The children grow to adulthood. The son, Tadafumi (Yoshihiko Aoyama) reaches his 18th birthday. The years have been miserable for the villagers. Samanosuke is a brutal leader (in one scene, he gouges out an old woman's eye with a red-hot iron hook) who is using every man in the starving village as slave labor. The place is ripe for revolution, and surviving Hanabusa retainers are starting to return.

Kogenta journeys to the village to try to gather the old retainers but gets himself captured. A boy, Take-bō, gets word to Tadafumi and his sister, Kozasa (Miwa Takada) that their friend is a prisoner. Tadafumi tries to rescue him, only to discover it is a trap. With both awaiting executions, Shinobu tries to talk to the tyrant, warning him that the god of the mountain's curse will befall him should he continue his evildoing ways. Samanosuke, refusing to heed Shinobu's words, kills her and orders the idol demolished. With her dying breath, Shinobu curses Samanosuke to die a harsh, merciless death and declares that if he attempts to destroy the idol, the wrathful Arakatsuma sealed inside it will come out.

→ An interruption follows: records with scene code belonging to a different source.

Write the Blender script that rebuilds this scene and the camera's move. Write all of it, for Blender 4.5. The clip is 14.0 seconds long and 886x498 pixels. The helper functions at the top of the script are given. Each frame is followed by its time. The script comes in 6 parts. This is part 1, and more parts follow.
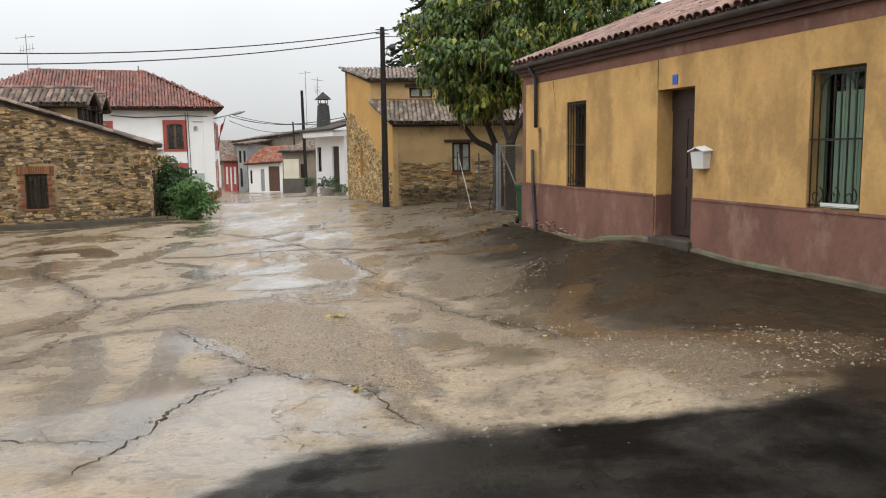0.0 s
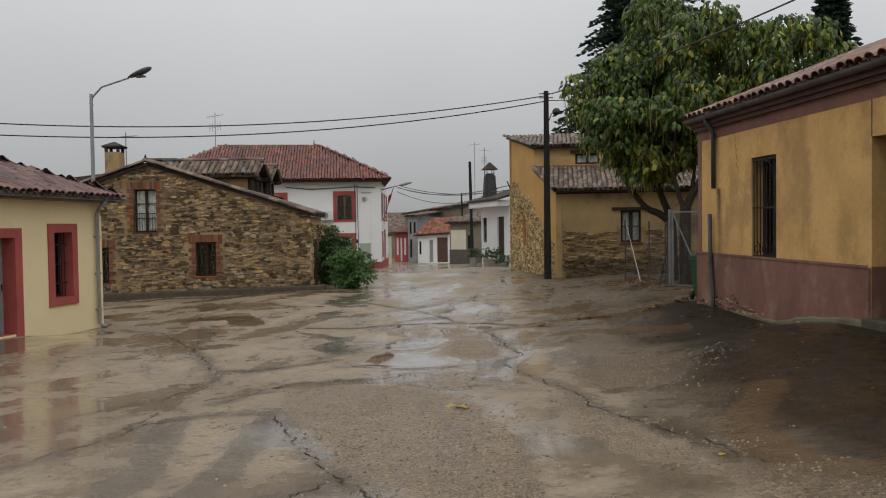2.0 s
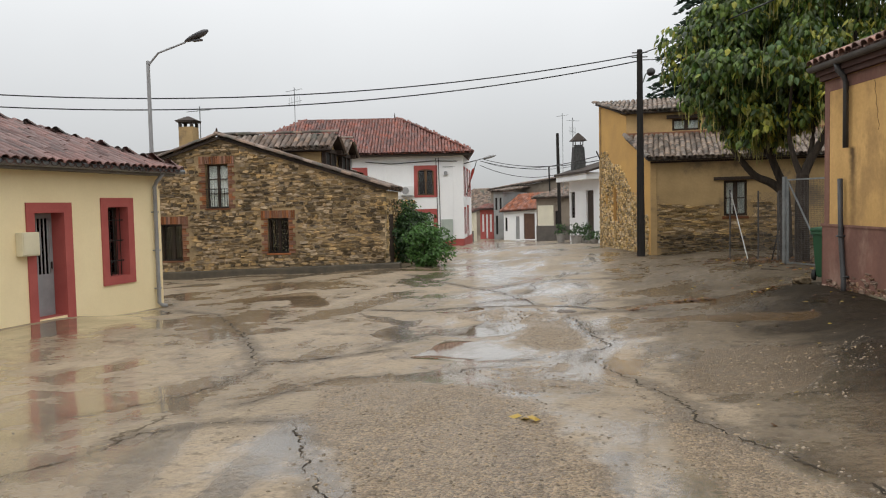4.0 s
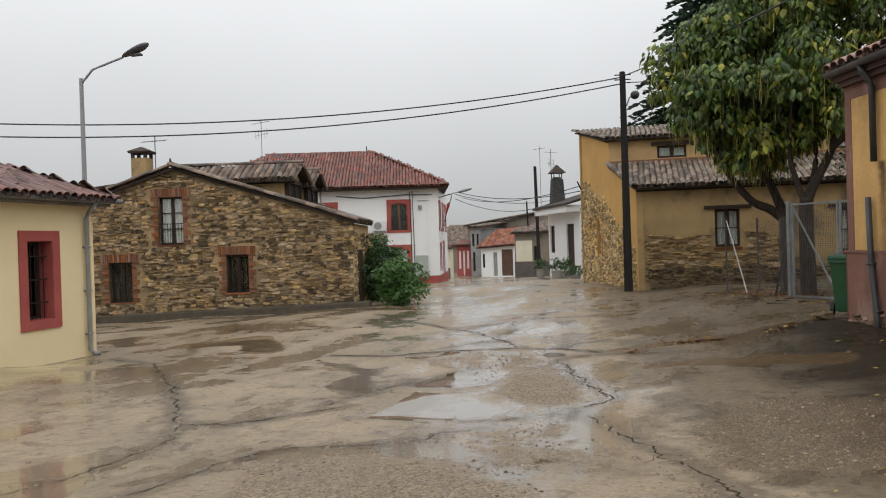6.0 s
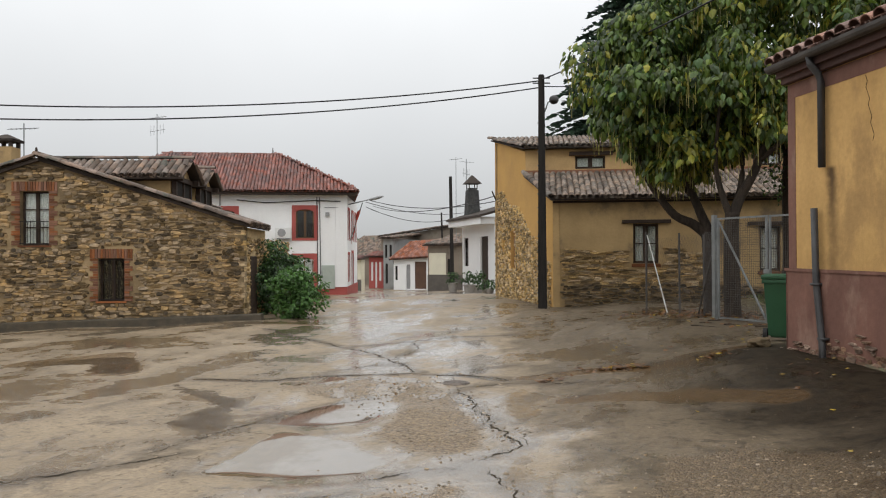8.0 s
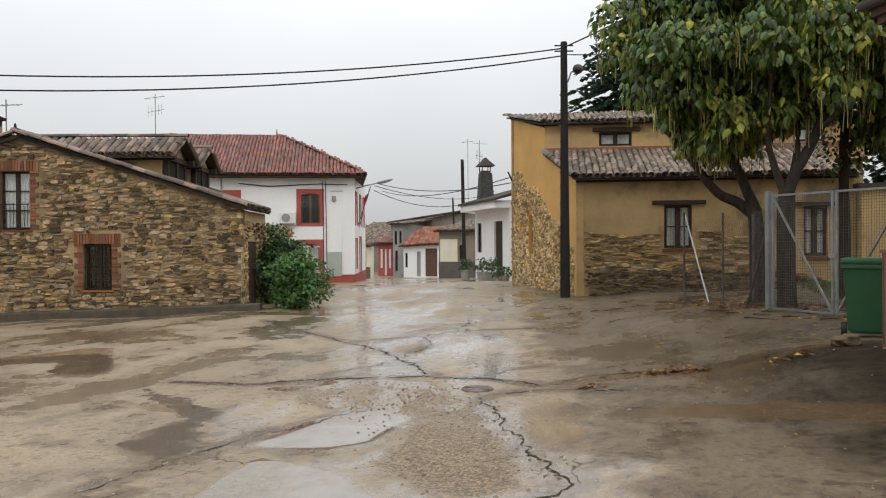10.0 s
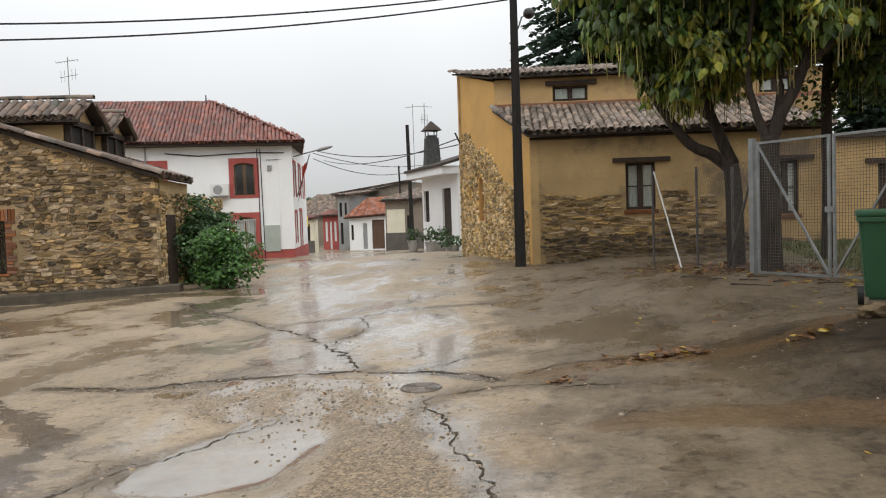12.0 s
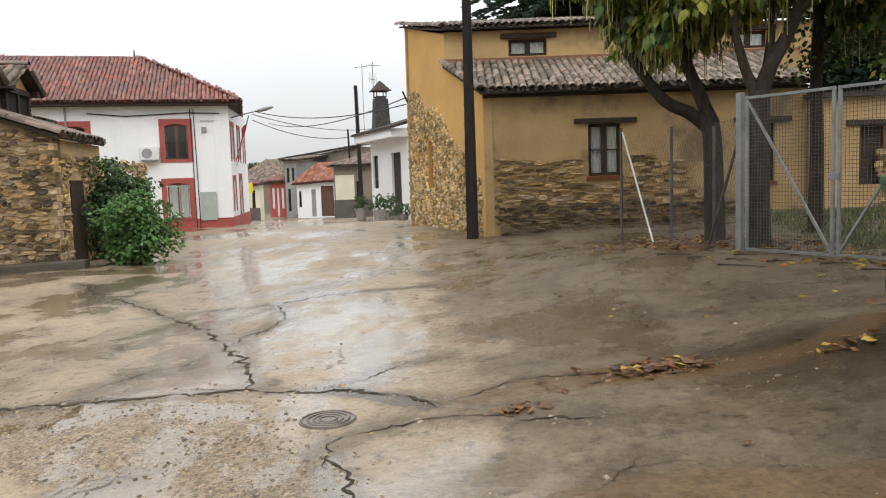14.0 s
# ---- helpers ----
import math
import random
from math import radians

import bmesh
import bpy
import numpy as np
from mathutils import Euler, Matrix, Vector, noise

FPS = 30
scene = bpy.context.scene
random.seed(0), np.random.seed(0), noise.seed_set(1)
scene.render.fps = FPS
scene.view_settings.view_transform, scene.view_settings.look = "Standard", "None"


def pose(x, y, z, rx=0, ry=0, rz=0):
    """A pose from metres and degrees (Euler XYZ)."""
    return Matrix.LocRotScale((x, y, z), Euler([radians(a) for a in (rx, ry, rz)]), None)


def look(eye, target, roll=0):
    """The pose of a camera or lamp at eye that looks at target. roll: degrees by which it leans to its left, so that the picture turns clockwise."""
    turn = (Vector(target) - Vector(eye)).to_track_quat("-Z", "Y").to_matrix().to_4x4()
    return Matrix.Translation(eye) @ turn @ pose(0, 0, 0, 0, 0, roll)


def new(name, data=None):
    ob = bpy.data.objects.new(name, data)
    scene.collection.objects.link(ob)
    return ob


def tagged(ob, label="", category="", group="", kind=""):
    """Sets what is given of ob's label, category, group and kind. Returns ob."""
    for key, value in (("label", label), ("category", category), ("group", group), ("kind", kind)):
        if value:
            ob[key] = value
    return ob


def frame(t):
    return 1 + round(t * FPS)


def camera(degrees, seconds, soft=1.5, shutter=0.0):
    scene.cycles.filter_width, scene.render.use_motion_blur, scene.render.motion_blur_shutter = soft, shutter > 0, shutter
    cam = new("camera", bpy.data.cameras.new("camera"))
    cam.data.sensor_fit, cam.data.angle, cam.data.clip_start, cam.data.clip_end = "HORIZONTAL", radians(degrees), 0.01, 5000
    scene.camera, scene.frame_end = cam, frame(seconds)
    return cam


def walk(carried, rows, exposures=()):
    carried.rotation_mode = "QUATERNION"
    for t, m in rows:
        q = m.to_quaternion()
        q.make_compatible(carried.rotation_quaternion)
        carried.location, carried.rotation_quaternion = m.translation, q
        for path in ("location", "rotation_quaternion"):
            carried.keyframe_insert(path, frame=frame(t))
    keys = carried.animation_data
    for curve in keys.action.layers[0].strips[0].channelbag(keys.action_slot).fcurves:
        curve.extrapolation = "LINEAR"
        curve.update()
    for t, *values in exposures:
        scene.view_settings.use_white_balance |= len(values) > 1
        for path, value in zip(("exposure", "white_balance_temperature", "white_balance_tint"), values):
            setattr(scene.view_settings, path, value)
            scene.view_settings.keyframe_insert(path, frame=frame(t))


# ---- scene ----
cam = camera(59.0, 14.0, 1.1)
PATH = [
    (0, (0.014, 0.093, 1.497), (0.01, 2.078, 1.251), -0.8),
    (0.5, (0.114, 0.454, 1.453), (-0.019, 2.439, 1.247), -1.1),
    (1, (0.193, 0.981, 1.384), (-0.224, 2.932, 1.242), -1.0),
    (1.5, (0.288, 1.449, 1.345), (-0.046, 3.42, 1.296), -1.1),
    (2, (0.313, 1.94, 1.329), (-0.126, 3.89, 1.274), -0.8),
    (2.5, (0.291, 2.44, 1.287), (-0.215, 4.372, 1.18), -0.1),
    (3, (0.286, 2.904, 1.234), (-0.318, 4.806, 1.104), -0.9),
    (3.2, (0.248, 3.134, 1.237), (-0.42, 5.015, 1.117), -1.4),
    (5.3, (-0.155, 4.975, 1.093), (-0.788, 6.871, 1.023), -0.8),
    (5.5, (-0.251, 5.236, 1.084), (-0.907, 7.125, 1.041), -1.1),
    (6, (-0.375, 5.75, 1.036), (-0.978, 7.657, 1.024), -1.8),
    (6.5, (-0.332, 6.24, 1.008), (-0.799, 8.185, 1.018), -0.3),
    (7, (-0.363, 6.719, 0.966), (-0.745, 8.682, 1.018), 0.5),
    (7.5, (-0.418, 7.271, 0.942), (-0.756, 9.241, 1.0), 0.4),
    (7.7, (-0.462, 7.484, 0.957), (-0.842, 9.447, 0.999), 0.1),
    (9.8, (-0.98, 9.334, 0.843), (-1.411, 11.287, 0.815), -0.9),
    (10, (-1.007, 9.594, 0.863), (-1.431, 11.549, 0.848), -0.4),
    (10.5, (-1.09, 10.09, 0.861), (-1.421, 12.062, 0.892), 0.3),
    (11, (-1.121, 10.561, 0.84), (-1.37, 12.545, 0.892), -0.6),
    (11.5, (-1.19, 11.097, 0.799), (-1.463, 13.079, 0.805), -2.3),
    (12, (-1.259, 11.634, 0.739), (-1.559, 13.609, 0.649), -1.9),
    (12.5, (-1.272, 12.082, 0.762), (-1.659, 14.041, 0.647), -0.9),
    (13, (-1.293, 12.595, 0.766), (-1.59, 14.568, 0.63), -1.4),
    (13.5, (-1.267, 13.113, 0.758), (-1.493, 15.094, 0.601), -1.4),
    (14, (-1.273, 13.614, 0.738), (-1.464, 15.597, 0.558), -1.8),
]
EXPOSURES = [(0.0, 0.08), (0.5, 0.15), (1.0, -0.24), (1.5, -0.8), (2.0, -0.76), (2.5, -0.36), (3.0, -0.22), (3.2, -0.2), (5.5, -0.25), (6.0, -0.36), (6.5, -0.27), (7.5, -0.25), (10.0, -0.16), (10.5, -0.24), (11.5, -0.24), (12.0, -0.05), (12.5, 0.07), (14.0, 0.2)]
walk(cam, [(t, look(eye, target, roll)) for t, eye, target, roll in PATH], EXPOSURES)

# ---- sky and sun: an even overcast, brighter overhead than at the horizon ----
world = bpy.data.worlds.new("overcast")
scene.world = world
world.use_nodes = True
wn, wl = world.node_tree.nodes, world.node_tree.links
wn.clear()


def wnode(kind, **values):
    n = wn.new(kind)
    for k, v in values.items():
        n.inputs[k].default_value = v
    return n


SUN_ELEVATION, SUN_AZIMUTH = radians(48), radians(205)
w_sky = wn.new("ShaderNodeTexSky")
w_sky.sky_type, w_sky.sun_disc = "NISHITA", False
w_sky.sun_elevation, w_sky.sun_rotation = SUN_ELEVATION, SUN_AZIMUTH
w_hsv = wnode("ShaderNodeHueSaturation", Saturation=0.25)
w_co, w_sep = wn.new("ShaderNodeTexCoord"), wn.new("ShaderNodeSeparateXYZ")
w_up = wn.new("ShaderNodeMapRange")
w_up.inputs["From Min"].default_value, w_up.inputs["From Max"].default_value = 0.0, 1.0
w_up.inputs["To Min"].default_value, w_up.inputs["To Max"].default_value = 0.49, 2.45
w_noise = wnode("ShaderNodeTexNoise", Scale=2.2, Detail=4.0, Roughness=0.5)
w_cloud = wn.new("ShaderNodeMapRange")
w_cloud.inputs["From Min"].default_value, w_cloud.inputs["From Max"].default_value = 0.3, 0.7
w_cloud.inputs["To Min"].default_value, w_cloud.inputs["To Max"].default_value = 0.95, 1.05
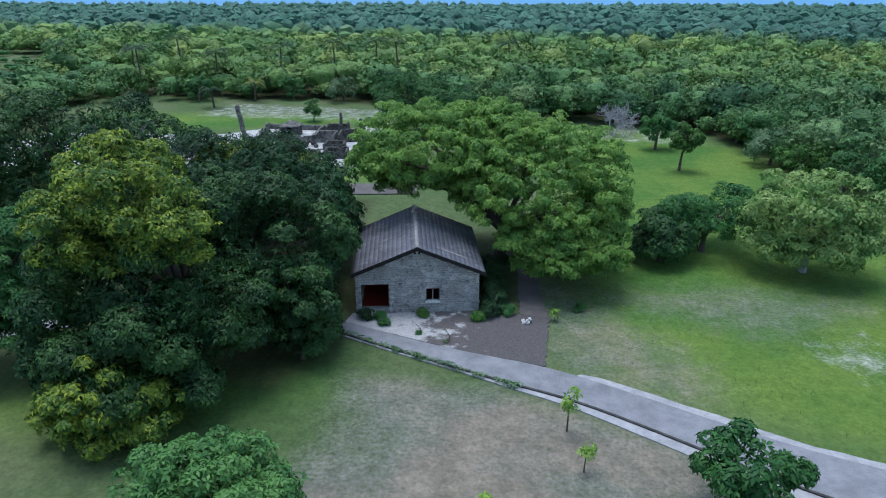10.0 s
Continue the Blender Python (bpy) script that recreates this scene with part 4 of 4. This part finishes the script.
def frond_plant(name, base, stem, fronds, length, leaf, seed, label, rise=0.5, category="palm", width=0.15):
    """A palm: a ringed stem and arching fronds of paired leaflets."""
    rng = np.random.default_rng(seed)
    top = empty(name, pose(base[0], base[1], 0), label, category)
    lean = rng.normal(0, 0.06, 2)
    pts = [(lean[0] * stem * t, lean[1] * stem * t, stem * t - 0.1) for t in np.linspace(0, 1, 7)]
    v, f = tube(pts, [0.17 - 0.05 * t + 0.015 * (i % 2) for i, t in enumerate(np.linspace(0, 1, 7))], 8)
    under(new("trunk", mesh_of("trunk", v, f, BARK, True)), top)
    head = np.array(pts[-1])
    out = []
    for k in range(fronds):
        a = k * 2.4 + rng.normal(0, 0.3)
        up = rise * rng.uniform(0.0, 2.6)
        sag = rng.uniform(0.1, 0.75)
        d = np.array([math.cos(a), math.sin(a), 0])
        s_ = np.array([-math.sin(a), math.cos(a), 0])
        for t in np.linspace(0.12, 1, 13):
            c = head + d * length * t * (1 - 0.15 * t) + np.array([0, 0, length * (up * t - (up * 0.75 + sag) * t * t)])
            for sd in (-1, 1):
                w = length * width * math.sin(math.pi * min(1, t * 0.8 + 0.15)) * 1.3
                tipv = c + s_ * sd * w + d * w * 0.5 - np.array([0, 0, w * 0.45])
                e = d * length * 0.022
                out.append(([c - e, c + e, tipv + e * 0.3, tipv - e * 0.3], [(0, 1, 2, 3)]))
    v, f = joined(out)
    under(new("fronds", mesh_of("fronds", v, f, leaf)), top)
    return top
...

The crew that travels up the mountain to smash the idol accidentally discovers Kozasa and Take-bō and forces them to take them to the statue. The soldiers bring out an enormous chisel and proceed to hammer it into the idol's head, they stop when they see blood beginning to drip from it. Horrified, the men attempt to flee, but the earth cracks open and swallows them.

Kozasa begs the god of the mountain to save her brother and Kogenta and punish the wicked Samanosuke. At the fortress, Tadafumi and Kogenta are tied to large crosses, awaiting their fates. Kozasa offers her life to the god and attempts to throw herself over the nearby waterfall, but the rock and earth covering the lower half of the idol fall away, and it comes to life. As it walks out into the clearing, Kozasa prostrates herself before it; the idol, animated by the reawakened Daimajin Arakatsuma, assumes a terrifying appearance and goes to Samanosuke's stronghold.

Daimajin rescues both Kogenta and Tadafumi and proceeds to utterly destroy the fortress. After impaling Samanosuke with the chisel on its forehead, Daimajin now turns its wrath upon everyone in sight. Take-bō unsuccessfully begs Daimajin to stop; as the boy was about to get trampled on by the idol, Kozasa steps in and saves him. Kozasa tearfully pleads with Daimajin to cease its rampage, letting her tears fall on its stone feet. Its anger now quelled, Daimajin's spirit leaves the idol, restoring it to its former appearance before it collapses into a heap of rubble.

==Cast==
- Miwa Takada as Hanabusa Kozasa (花房小笹)
- Masako Morishita as Young Kozasa
- Yoshihiko Aoyama as Hanabusa Tadafumi (青山良彦)
- Hideki Ninomiya as Young Tadafumi
- Jun Fujimaki as Sarumaru Kogenta (猿丸小源太)
- Otome Tsukimiya as Shinobu (信夫)
- Ryūtarō Gomi as Ōdate Samanosuke (大舘左馬之助)
- Ryūzō Shimada as Hanabusa Tadakiyo (花房忠清)
- Tatsuo Endō as Inugami Gunjūrō (犬上軍十郎)
- Saburō Date as Chūma Ippei (中馬逸平)
- Shosaku Sugiyama as Kajiura Yūsuke (梶浦有助)
- Hideo Kuroki as Harada Magojūrō (原田孫十郎)
- Shizuhiro Izoguchi as Take-bō (竹坊) aka The Boy
- Gen Kimura as Mosuke (茂助), Take-bō's father
- Keiko Kayama as Haruno (悠乃)
- Eigorō Onoe as Gosaku (吾作)
- Chikara Hashimoto as Daimajin (uncredited)

==Production==
The proposal for this film was submitted to Daiei headquarters in 1965 at the 124th planning meeting in the first week of November. Hisashi Okuda, who was the deputy director of planning, decided to use the golem legend depicted in the Czechoslovak movie Le Golem (1936) and utilize the special effects technology of Daiei Kyoto Studio. The cinematographer on Daimajin is sometimes credited to Yoshiyuki Kuroda and sometimes to Fujio Morita.

==Release==
===Theatrical===
Daimajin was released theatrically in Japan on April 17, 1966, as a double feature with Gamera vs. Barugon. The film did not receive a theatrical release in the United States, instead being released directly to television by American International Television in 1968 under the title Majin the Monster of Terror.

==Home media==
Mill Creek released the trilogy on Blu-ray in 2012, with each film including a half-hour interview with Fujio Morita discussing the making of that film.

Boutique label Arrow Video released the trilogy in 2021, in a Blu-Ray set featuring new commentaries on all three films and other special features.